02/07/2018

PLN

PLN – Módulo I: Processamento de Texto nos dias de hoje: Tarefas, Métodos e Recursos

Gustavo Henrique Paetzold

Responsável: Sandra Aluisio

Resumo: Em tarefas de Processamento de Texto, objetiva-se explorar, interpretar, manipular ou até gerar segmentos de texto. A forma como estas tarefas são endereçadas evoluiu muito recentemente, e os principais responsáveis por isso são os impressionantes avanços científicos nas áreas de Linguística Computacional e Aprendizado de Máquina alcançados entre 2012 e 2018 os quais resultaram em uma grande gama de novos métodos e recursos que permitiram estes avanços, como as Redes Neurais Convolucionais e Recorrentes, e Modelos de Vetores de Palavras. Neste curso serão apresentados tais métodos e recursos de forma simplificada, de forma a qualificar os participantes a empregá-los em tarefas de Processamento de Texto pertinentes aos seus projetos.

Currículo resumido: Pós-Doutor na área Processamento de Linguagem Natural na Universidade de Sheffield, é doutor em Processamento de Linguagem Natural pela Universidade de Sheffield e graduado do Curso de Ciência da Computação da Universidade Estadual do Oeste do Paraná. É autor de dezenas de contribuições acadêmicas nos tópicos de Simplificação de Texto, Estimativa de Qualidade, Compiladores e Robótica. Atualmente atua como Professor Adjunto no curso de Engenharia de Software da Universidade Tecnológica Federal do Paraná, onde realiza pesquisa nas áreas de Linguística Computacional e Aprendizado de Máquina.
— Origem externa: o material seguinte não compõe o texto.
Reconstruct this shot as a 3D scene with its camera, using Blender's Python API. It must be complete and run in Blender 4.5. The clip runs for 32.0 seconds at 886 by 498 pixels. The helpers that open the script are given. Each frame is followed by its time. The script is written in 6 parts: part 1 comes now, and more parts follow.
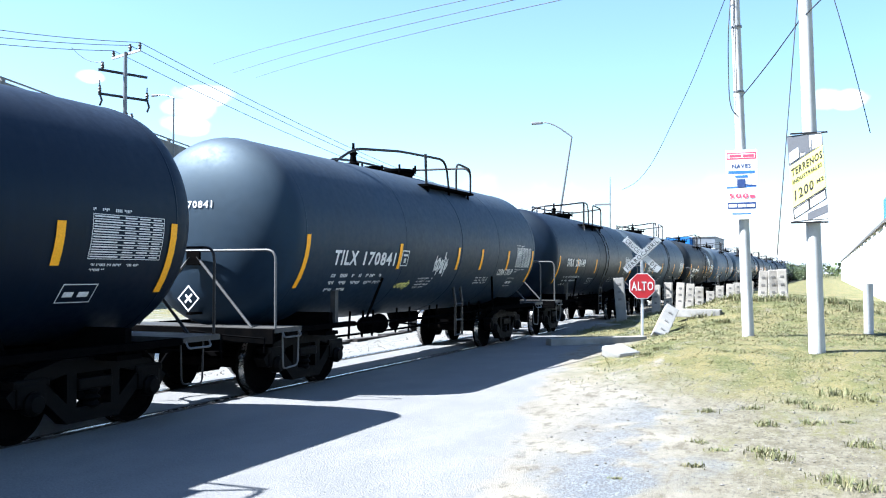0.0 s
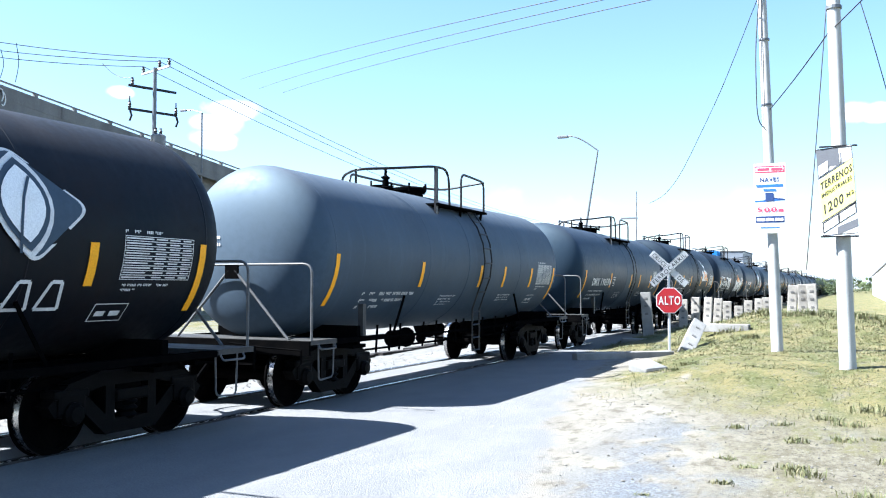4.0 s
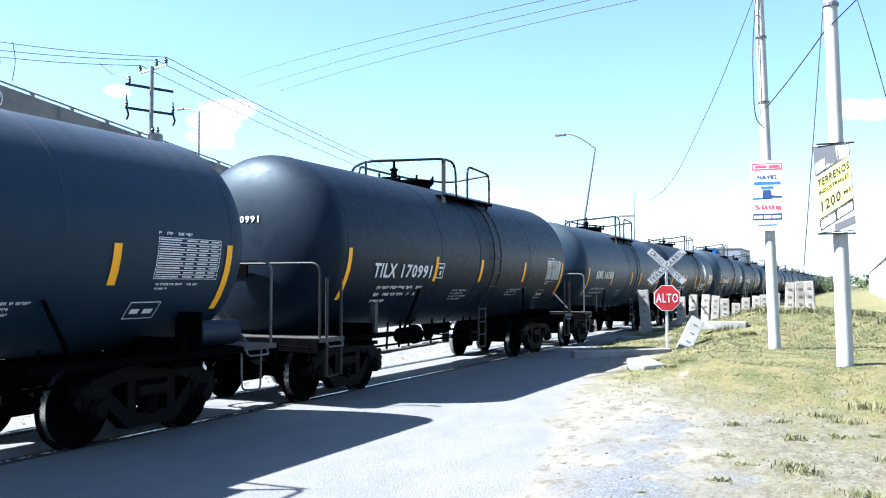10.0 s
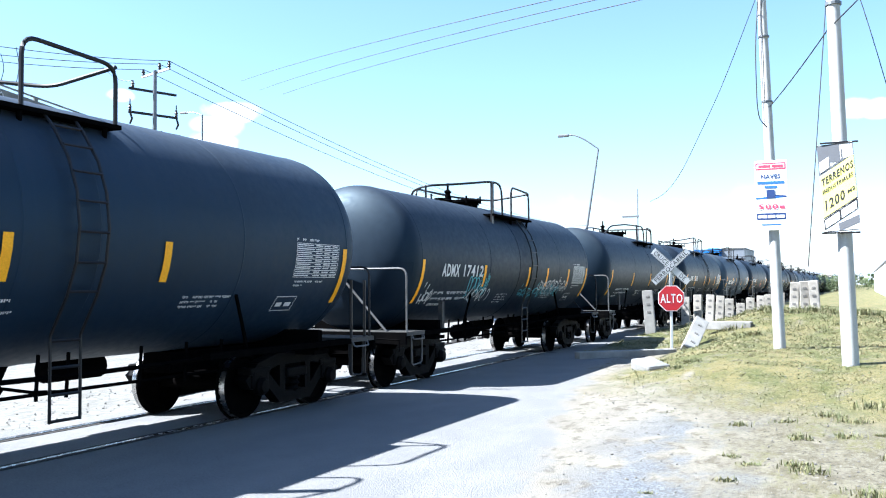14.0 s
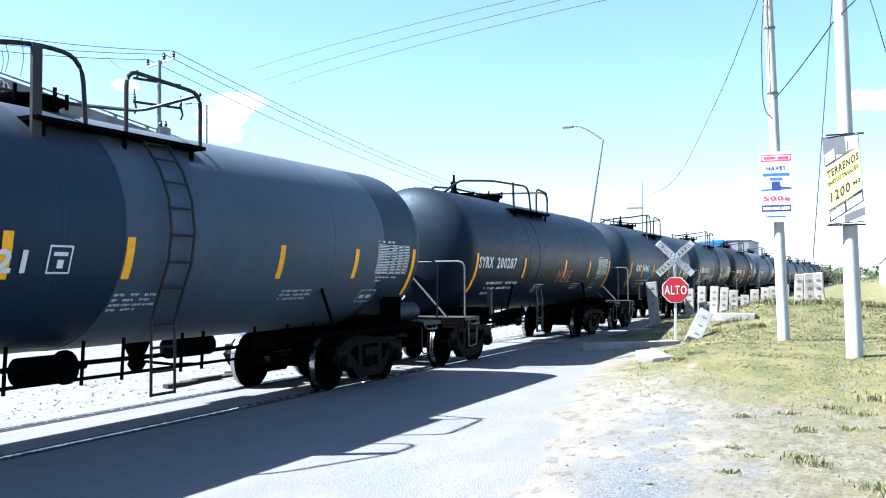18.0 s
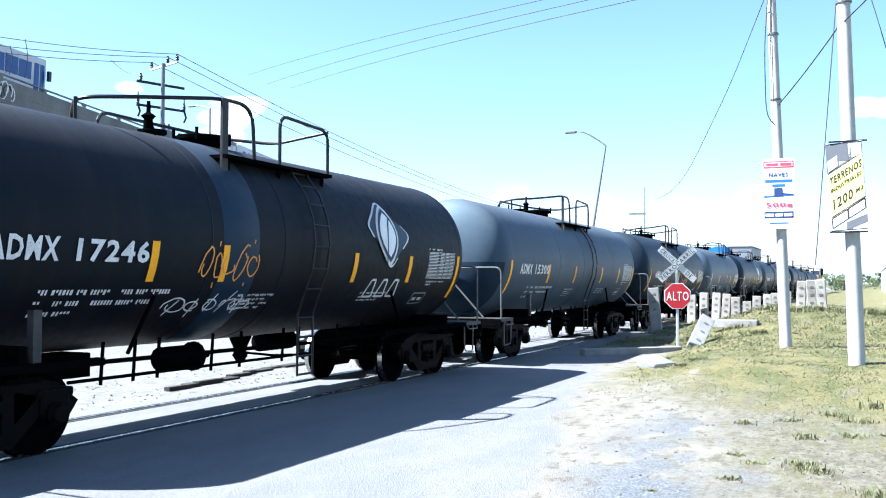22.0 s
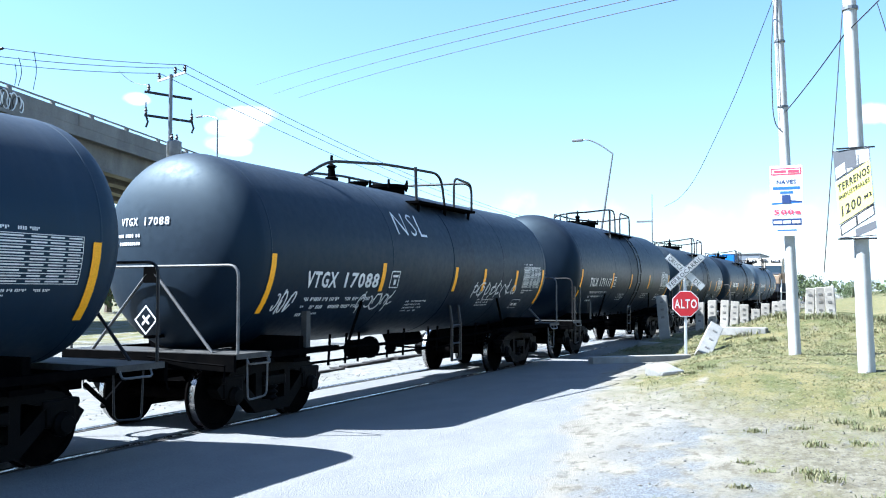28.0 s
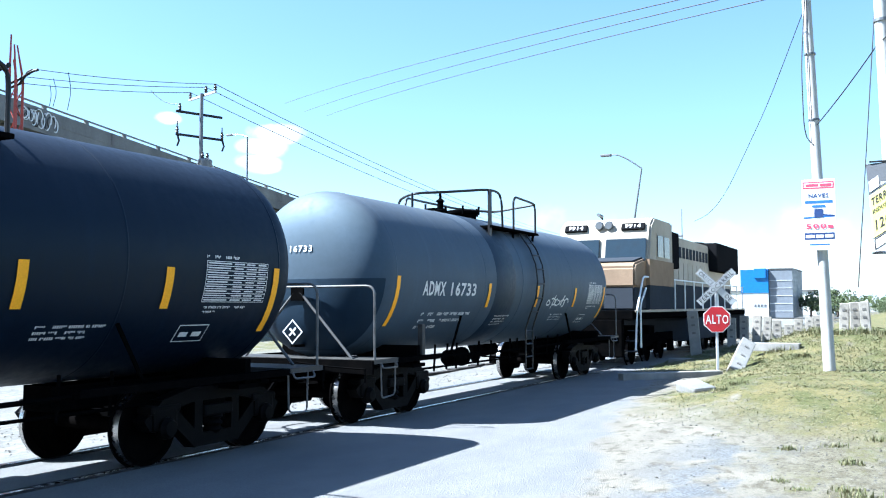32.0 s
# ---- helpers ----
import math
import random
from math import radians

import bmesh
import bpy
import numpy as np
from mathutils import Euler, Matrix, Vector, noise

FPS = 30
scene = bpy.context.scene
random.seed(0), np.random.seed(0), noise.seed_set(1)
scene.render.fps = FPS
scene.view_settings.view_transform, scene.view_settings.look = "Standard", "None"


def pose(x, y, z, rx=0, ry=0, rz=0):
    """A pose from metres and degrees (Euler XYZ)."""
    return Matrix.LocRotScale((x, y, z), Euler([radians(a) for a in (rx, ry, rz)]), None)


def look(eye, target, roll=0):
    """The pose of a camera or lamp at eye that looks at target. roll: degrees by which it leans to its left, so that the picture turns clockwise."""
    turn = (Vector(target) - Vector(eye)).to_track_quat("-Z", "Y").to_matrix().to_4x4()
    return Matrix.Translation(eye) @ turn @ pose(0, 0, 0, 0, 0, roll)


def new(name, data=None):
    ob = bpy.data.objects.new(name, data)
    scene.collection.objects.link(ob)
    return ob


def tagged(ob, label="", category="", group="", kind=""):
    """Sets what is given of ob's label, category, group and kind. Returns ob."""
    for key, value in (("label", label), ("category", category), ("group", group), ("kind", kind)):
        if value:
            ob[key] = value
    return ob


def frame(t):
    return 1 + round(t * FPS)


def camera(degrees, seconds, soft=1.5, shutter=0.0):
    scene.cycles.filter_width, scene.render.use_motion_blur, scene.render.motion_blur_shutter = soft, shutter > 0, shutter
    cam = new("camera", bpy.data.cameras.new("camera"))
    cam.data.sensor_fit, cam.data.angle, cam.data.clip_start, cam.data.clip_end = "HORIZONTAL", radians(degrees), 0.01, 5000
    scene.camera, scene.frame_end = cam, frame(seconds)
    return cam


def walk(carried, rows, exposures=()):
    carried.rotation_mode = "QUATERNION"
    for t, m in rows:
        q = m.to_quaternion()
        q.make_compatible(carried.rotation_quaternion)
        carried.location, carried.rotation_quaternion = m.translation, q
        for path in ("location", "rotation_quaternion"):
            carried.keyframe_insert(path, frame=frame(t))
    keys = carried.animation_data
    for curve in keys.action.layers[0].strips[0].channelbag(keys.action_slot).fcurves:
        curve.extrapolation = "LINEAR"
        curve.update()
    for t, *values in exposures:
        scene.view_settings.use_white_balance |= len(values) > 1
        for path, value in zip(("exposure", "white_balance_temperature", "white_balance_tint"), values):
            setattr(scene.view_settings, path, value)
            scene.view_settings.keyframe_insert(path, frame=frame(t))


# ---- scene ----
cam = camera(52.21, 32.0, soft=1.1)
PATH = [
    (0.0, pose(0.000, 0.000, 1.830, 91.540, 0.000, 23.060)),
    (0.5, pose(0.000, 0.000, 1.830, 91.478, 0.011, 22.757)),
    (1.0, pose(0.000, 0.000, 1.830, 91.315, 0.107, 22.743)),
    (1.5, pose(0.000, 0.000, 1.830, 91.417, -0.389, 22.555)),
    (2.0, pose(0.000, 0.000, 1.830, 91.207, -0.490, 23.050)),
    (2.5, pose(0.000, 0.000, 1.830, 91.323, -0.147, 23.940)),
    (3.0, pose(0.000, 0.000, 1.830, 91.645, -0.381, 24.814)),
    (3.5, pose(0.000, 0.000, 1.830, 92.156, -0.228, 24.789)),
    (5.5, pose(0.000, 0.000, 1.830, 92.626, 0.050, 24.483)),
    (6.0, pose(0.000, 0.000, 1.830, 92.327, -0.064, 24.076)),
    (6.5, pose(0.000, 0.000, 1.830, 92.316, 0.084, 24.450)),
    (7.0, pose(0.000, 0.000, 1.830, 92.425, 0.188, 24.797)),
    (7.5, pose(0.000, 0.000, 1.830, 92.500, 0.204, 24.469)),
    (8.0, pose(0.000, 0.000, 1.830, 92.631, 0.203, 24.469)),
    (8.5, pose(0.000, 0.000, 1.830, 92.382, 0.087, 24.450)),
    (9.0, pose(0.000, 0.000, 1.830, 92.149, 0.356, 25.088)),
    (9.5, pose(0.000, 0.000, 1.830, 92.068, 0.214, 25.182)),
    (10.0, pose(0.000, 0.000, 1.830, 92.302, 0.031, 24.535)),
    (10.5, pose(0.000, 0.000, 1.830, 92.290, 0.024, 24.657)),
    (11.0, pose(0.000, 0.000, 1.830, 92.586, 0.105, 24.936)),
    (11.5, pose(0.000, 0.000, 1.830, 92.583, 0.073, 24.965)),
    (12.0, pose(0.000, 0.000, 1.830, 92.662, -0.003, 24.987)),
    (12.5, pose(0.000, 0.000, 1.830, 92.284, 0.006, 25.017)),
    (13.0, pose(0.000, 0.000, 1.830, 92.135, 0.336, 25.150)),
    (13.5, pose(0.000, 0.000, 1.830, 91.989, 0.447, 24.823)),
    (14.0, pose(0.000, 0.000, 1.830, 92.413, 0.391, 24.787)),
    (14.5, pose(0.000, 0.000, 1.830, 92.211, 0.105, 24.895)),
    (16.5, pose(0.000, 0.000, 1.830, 91.186, 0.387, 25.395)),
    (17.0, pose(0.000, 0.000, 1.830, 91.269, 0.289, 25.403)),
    (17.5, pose(0.000, 0.000, 1.830, 91.863, 0.509, 25.464)),
    (18.0, pose(0.000, 0.000, 1.830, 91.842, 0.219, 25.043)),
    (18.5, pose(0.000, 0.000, 1.830, 91.657, 0.436, 24.769)),
    (19.0, pose(0.000, 0.000, 1.830, 91.768, -0.043, 25.221)),
    (19.5, pose(0.000, 0.000, 1.830, 92.068, -0.317, 25.162)),
    (20.0, pose(0.000, 0.000, 1.830, 92.092, -0.396, 25.419)),
    (20.5, pose(0.000, 0.000, 1.830, 91.975, 0.250, 26.791)),
    (21.0, pose(0.000, 0.000, 1.830, 92.174, 0.252, 26.263)),
    (21.5, pose(0.000, 0.000, 1.830, 92.161, -0.148, 25.628)),
    (22.0, pose(0.000, 0.000, 1.830, 92.126, -0.153, 25.162)),
    (22.5, pose(0.000, 0.000, 1.830, 92.206, -0.276, 24.495)),
    (23.0, pose(0.000, 0.000, 1.830, 92.526, -0.331, 23.824)),
    (23.5, pose(0.000, 0.000, 1.830, 92.659, -0.216, 24.194)),
    (24.0, pose(0.000, 0.000, 1.830, 92.670, -0.603, 24.487)),
    (24.5, pose(0.000, 0.000, 1.830, 92.407, -0.124, 25.863)),
    (26.5, pose(0.000, 0.000, 1.830, 92.343, 0.029, 25.470)),
    (27.0, pose(0.000, 0.000, 1.830, 92.568, 0.083, 25.694)),
    (27.5, pose(0.000, 0.000, 1.830, 92.657, -0.365, 25.651)),
    (28.0, pose(0.000, 0.000, 1.830, 92.680, 0.097, 25.633)),
    (28.5, pose(0.000, 0.000, 1.830, 92.856, 0.340, 25.175)),
    (29.0, pose(0.000, 0.000, 1.830, 93.040, 0.435, 24.862)),
    (29.5, pose(0.000, 0.000, 1.830, 93.122, 0.639, 24.759)),
    (30.0, pose(0.000, 0.000, 1.830, 93.260, 0.367, 24.853)),
    (30.5, pose(0.000, 0.000, 1.830, 93.364, 0.294, 25.170)),
    (31.0, pose(0.000, 0.000, 1.830, 93.427, 0.351, 25.715)),
    (31.5, pose(0.000, 0.000, 1.830, 93.522, 0.127, 26.088)),
    (32.0, pose(0.000, 0.000, 1.830, 93.703, 0.256, 27.444)),
]
walk(cam, PATH, [(0, 2.48, 5650, 9), (20, 2.48, 5600, 9), (24, 2.45, 5400, 8), (27, 2.42, 5400, 7), (32, 2.40, 5350, 6)])

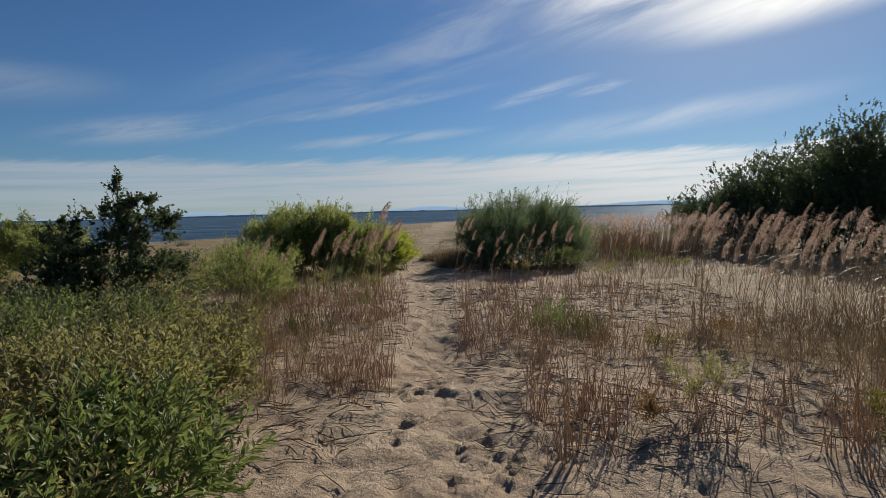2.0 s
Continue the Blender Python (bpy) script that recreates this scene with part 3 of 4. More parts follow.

Website pessoal: https://gustavopaetzold.wordpress.com

PLN – Módulo II: Speech Processing: Feature Selection and Extraction for Machine Learning

Abstract: Speech processing has a long tradition of feature engineering and even in deep architectures, well selected and annotated features contribute to high quality results. Recently, the demand for large, annotated data greatly exceeds the available supply in an industry with a wide range of tasks for the most basic form of human communication. Because of the complexity of the tasks associated with their applications, semi-automatic approaches are often desirable. In this course, we will explore some use cases like speech and sentence boundary recognition, as well as hands-on examples of linguistic feature extraction like prosodic and phonemic features using both traditional hidden markov models models and deep convolutional neural networks. The advantages and disadvantages of these technologies will also be explored so that researchers will be better equipped to work with data of this nature in real-world applications.

Short Bio: PhD candidate in Computer Sciences from the University of São Paulo in the area of speech processing and a graduate of the Ohio State University in computational linguistics. His background includes the areas of laboratory phonetics and acoustics, intelligent computer assisted language learning, natural language and speech processing, machine learning and personal assistants. Currently, he is designated as the overseas research center representative in the artificial intelligence and the technical leader/project coordinator for the Bixby Speech Solutions team at the Samsung Research Institute (SIDI) in Campinas. Since 2007, Christopher has held positions as a researcher at CPqD (R and D Center in Telecommunications), Vocalize Speech Solutions and the Ohio State University. His research focuses on robust machine learning architectures for natural language and speech processing which generalize well, even with little data and adverse conditions, where good feature selection and modern deep architectures can mutually benefit from one another.